The newspaper contends that the defence of qualified privilege protects the publication of any defamatory words arising out of political discussion, defined as information, opinions and arguments concerning government and political matters, national and international.
Last year, Mr Reynolds won a retrial in the Court of Appeal in the case. The Sunday Times lost its argument that it had qualified privilege when it published the article in November 1994 at the time the Fianna Fail-Labour coalition collapsed and Mr Reynolds resigned as Taoiseach.
In November 1996, a London High Court jury found Mr Reynolds was libelled but awarded him zero damages which the judge altered to one penny.
Yesterday, Lord Lester QC, for the Sunday Times, told the committee that when a newspaper covered such events as a parliament, council or courts, then, providing it was a fair and accurate report, the journalist did not have a duty to check whether what was said was the truth.
This was a class of privilege based on institutional reporting.
The sting of the article was that Mr Reynolds misled the Dail but the facts were not based on institutionalised reporting. It was based on the editors' and newspaper's evaluation of what came into their possession, and on which they relied. They published because they considered it was the truth. Lord Cooke asked why the newspaper had not reported what Mr Finlay had said.

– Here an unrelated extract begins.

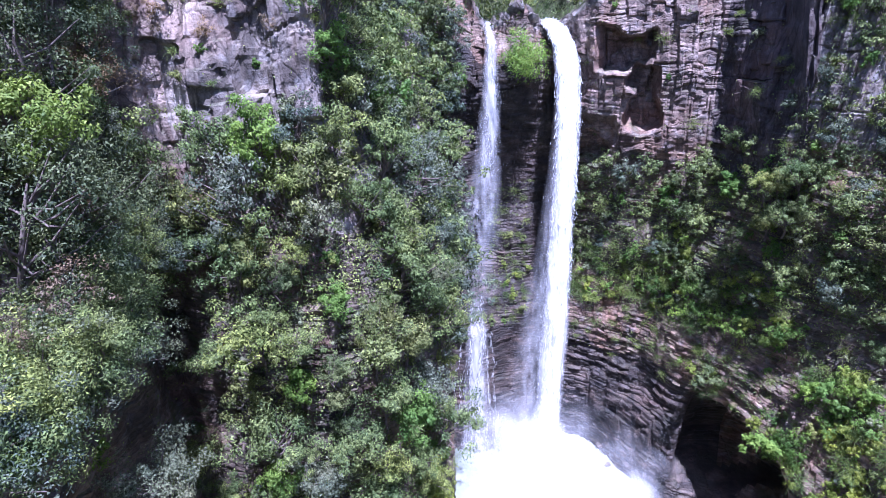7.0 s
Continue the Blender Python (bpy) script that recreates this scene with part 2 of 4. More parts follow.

Lord Lester said Mr Finlay was at that stage a confidential source.
What Mr Finlay told the Sunday Times was in confidence and it would have been in breach of the newspaper's ethical duty to reveal his identity, he added. Lord Nicholls said a vital piece of evidence in a case was not there. A newspaper could say it had a reputable source but could not disclose it because it had promised confidentiality.
Lord Lester told the committee newspapers were constantly facing the problem of proving serious allegations.
"The Sunday Times had to persuade Mr Finlay in the end to waive confidentiality in the course of the [Reynolds] case and he did," Lord Lester said. "If he hadn't, the Sunday Times would have been at a much greater disadvantage when it faced the jury."
Lord Nicholls, chairman of the appellant committee, asked if Lord Lester was saying that a free press should not be the object of constraints.
Lord Lester replied that it related to newspapers' conduct.
If there was lack of reasonable care on the part of a newspaper, it would undoubtedly affect a jury, he told the committee.
The case continues today when lawyers for Mr Reynolds will begin their submissions.